Van Wadenoyen's book Wayside Snapshots (Focal Press, 1947) marked a decisive British break with Pictorialism in photography, was a brave early attempt to use the book format as a means of showing a photographer's personal pictures. Some of the book's fresh approaches to landscape strongly influenced Raymond Moore.
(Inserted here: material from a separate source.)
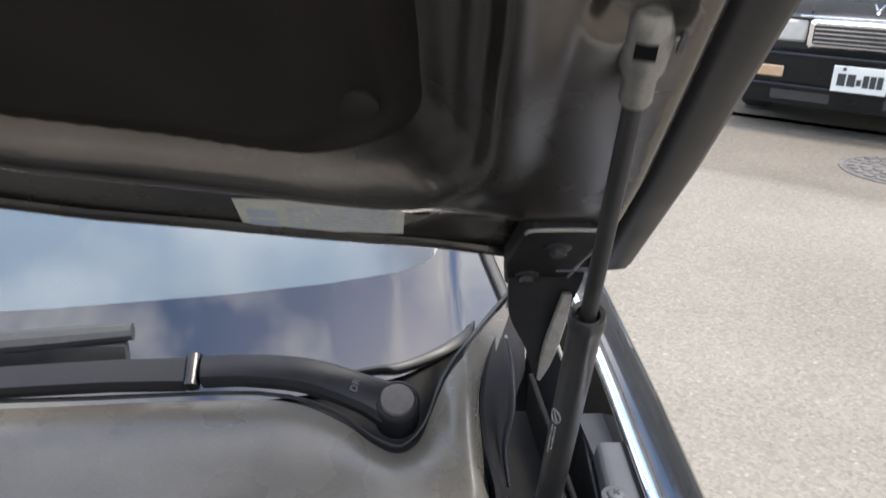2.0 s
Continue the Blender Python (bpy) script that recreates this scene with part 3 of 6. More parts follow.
# lip of the sunk middle: v, u
LIP = [(tuple(p)[0], tuple(p)[1]) for p in smooth_line([(-0.10, 0.165), (0.06, 0.153), (0.15, 0.1455), (0.20, 0.1420), (0.25, 0.1350), (0.327, 0.1228), (0.40, 0.1115), (0.44, 0.1035), (0.48, 0.0938), (0.5274, 0.0787), (0.5608, 0.0650), (0.5855, 0.0540), (0.6033, 0.0462), (0.629, 0.0275), (0.663, -0.005), (0.70, -0.040), (0.73, -0.075), (0.78, -0.14), (0.95, -0.5)], 6)]


def recess_depth(u, v):
    """Signed distance inside the sunk middle of the inner panel."""
    d, r = hood_rim(u, v)
    u = MID + abs(u - MID)
    slope = (along(LIP, v + 0.008) - along(LIP, v - 0.008)) / 0.016
    side = (along(LIP, v) - u) / math.hypot(1, slope)
    rear = r - 0.088
    k = 0.085
    return (k - math.hypot(k - side, k - rear) if side < k and rear < k else min(side, rear)), ease(-0.01, 0.06, side - rear)


def hood_inner(u, v):
    d, r = hood_rim(u, v)
    q, back = recess_depth(u, v)
    u = MID + abs(u - MID)
    up = ease(0.585, 0.605, v)                                                # the cross bar begins
    ridge = (1 - up) * ease(-0.027, -0.002, q) + up * ease(-0.0205, -0.0165, q)
    w = -0.012 - 0.004 * ridge + up * 0.0025 * (1 - ridge)
    w += 0.011 * ease(-0.0005 - 0.012 * back, 0.006 + 0.024 * back, q) + 0.019 * ease(0.002, 0.036, q)
    w += 0.0015 * math.exp(-((q - 0.016) / 0.004) ** 2)
    w += 0.008 * (1 - ease(0.022, 0.030, d))                                   # step down to the folded hem
    w += 0.014 * (1 - ease(0.050, 0.096, r))                                   # rear flange
    if v > 0.55:
        g, _ = segment(u, v, (0.028, 0.5815), (0.130, 0.6655))
        w += (max(0.012 - (u - 0.036) * 0.18, w) - w) * max(0.0, 1 - (g / 0.0098) ** 2) ** 0.7 - 0.0012 * math.exp(-((g - 0.0112) / 0.0018) ** 2) * (1 - ease(-0.004, 0.01, q))
        g, _ = segment(u, v, (0.0014, 0.6187), (0.0247, 0.6312))
        w -= 0.0022 * (1 - ease(0.0005, 0.0035, g))
        g, _ = segment(u, v, (0.0247, 0.6312), (0.0336, 0.647))
        w += 0.0030 * (1 - ease(0.0005, 0.0040, g))
    # round dimple with its cross
    du, dv = u - 0.1205, v - 0.5700
    g = math.hypot(du, dv)
    if g < 0.04:
        side = 0.5 - 0.5 * du / max(g, 1e-5)
        w += 0.0066 * math.exp(-((g - 0.0180) / 0.0024) ** 2) * (0.10 + 0.90 * ease(0.35, 0.95, side)) - 0.0030 * (1 - ease(0.0140, 0.0165, g))
    # ragged band of brushed sealer beside the hem
    rag = 0.0042 * noise.noise(Vector((u * 90, v * 90, 4.0))) + 0.0018 * noise.noise(Vector((u * 260, v * 200, 9.0)))
    w -= (0.0010 + 0.0003 * noise.noise(Vector((u * 160, v * 160, 1.0)))) * ease(0.024, 0.034, d) * (1 - ease(0.034 + rag, 0.048 + rag, d))
    g = math.hypot((u - 0.172) * 1.0, (v - 0.412) * 1.6)
    w += 0.003 * (1 - ease(0.008, 0.02, g))
    g = math.hypot(u - 0.186, v - 0.205)
    w += 0.006 * (1 - ease(0.008, 0.02, g))
    return w + 0.0007 * noise.noise(Vector((u * 14, v * 14, 0.3)))


def pad_w(u, v):
    d = pad_depth(u, v)
    m = MID + abs(u - MID)
    w = 0.012 - 0.8 * max(-0.02, min(d, 0.013))
    # quilted relief: flat border, then raised fields
    w -= 0.011 * ease(0.022, 0.05, d - 0.020 * math.exp(-(((v - 0.42) / 0.035) ** 2)) * 1.2)
    w += 0.007 * math.exp(-(((m + 0.13 + 0.10 * math.sin(v * 9)) / 0.03) ** 2)) * ease(0.05, 0.09, d)
    w += 0.006 * math.exp(-(((v - 0.30 - 0.25 * (m + 0.1)) / 0.022) ** 2)) * ease(0.04, -0.04, m) * ease(0.04, 0.08, d)
    for cu, cv in PAD_CLIPS:
        w += 0.006 * math.exp(-((u - cu) ** 2 + (v - cv) ** 2) / 0.0006)
    return w + 0.0012 * noise.noise(Vector((u * 16, v * 16, 2)))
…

Van Wadenoyen was also a mentor to Roger Mayne, involving Mayne in the Combined Societies group exhibitions between 1951 and 1955.

== Works ==

- Instructional books on photography published by Focal Press (circa 1940s), edited by Andor Kraszna-Krausz
  - No. 4: All about PORTRAITS and Your Camera
  - No. 7: All about LAND, SEA, SKY and Your Camera
  - No. 9: All about DAYLIGHT INDOORS and Your Camera
  - No. 13: All about ONE LAMP ONLY and Your Camera
  - No. 14: All about THE SECOND LAMP and Your Camera
  - No. 17: All about AGAINST THE SUN EFFECTS and Your Camera (1941)
- Photographing People: Ways to New Portraiture (London, New York: Focal Press, 1939)
- with John Holtan, Making an Enlarger from Functional Plans (London: Focal Press, 1960? 2nd ed.)